Treatise concerning Heaven and
Hell
, No. 449.

The odour of sanctity, from being a figurative expression, soon became an outward and sensible sign. This is easily explained; a body which had been embalmed would retain the fragrance of gums and spices when it was dug up to be worshipped, and the saint would have credit for what was done by the embalmer. Dona Luisa de Carvajal procured the quarters of the catholic priests who suffered death in England, anointed them with the strongest spices, and retailed them in presents to her noble friends in Spain[1]: the scent would be perceived by devotees, who would never think of inquiring in what manner the relicks had been prepared. The immediate odour perceived upon the death of saints who certainly never numbered cleanliness among the christian virtues, bears but one explanation;.. no trick is so easy .. and therefore no trick has been so common.
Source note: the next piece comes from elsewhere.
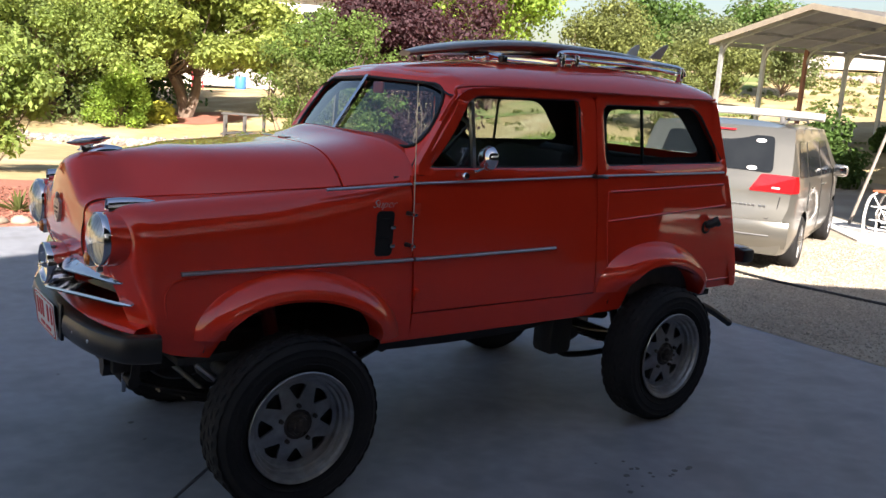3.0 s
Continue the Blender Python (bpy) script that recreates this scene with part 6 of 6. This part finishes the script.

There is an odour of complexion which some saints may, perhaps, have enjoyed, though they cannot have been of the school of St. Romuald. Is it Lord Herbert of Cherbury, who says, that his linen always acquired a fragrance something resembling musk? Several similar facts are recorded, but the most remarkable one is mentioned by Barros. He speaks of a race of women called Padaminij, exquisitely well made and beautiful, but chiefly distinguished from all others by the fragrant smell of their bodies, which was imparted to their cloaths. The love of the Rajah Galacarna for one of these women, who was the wife of one of his chief captains, was the occasion of first bringing the Moors from Delhi into Guzarat.

The race was almost extinct in Guzarat when Barros wrote; but many, he says, were still to be found in Orixa.

  1. Southey's Letters from Spain, 3d edit. Vol I.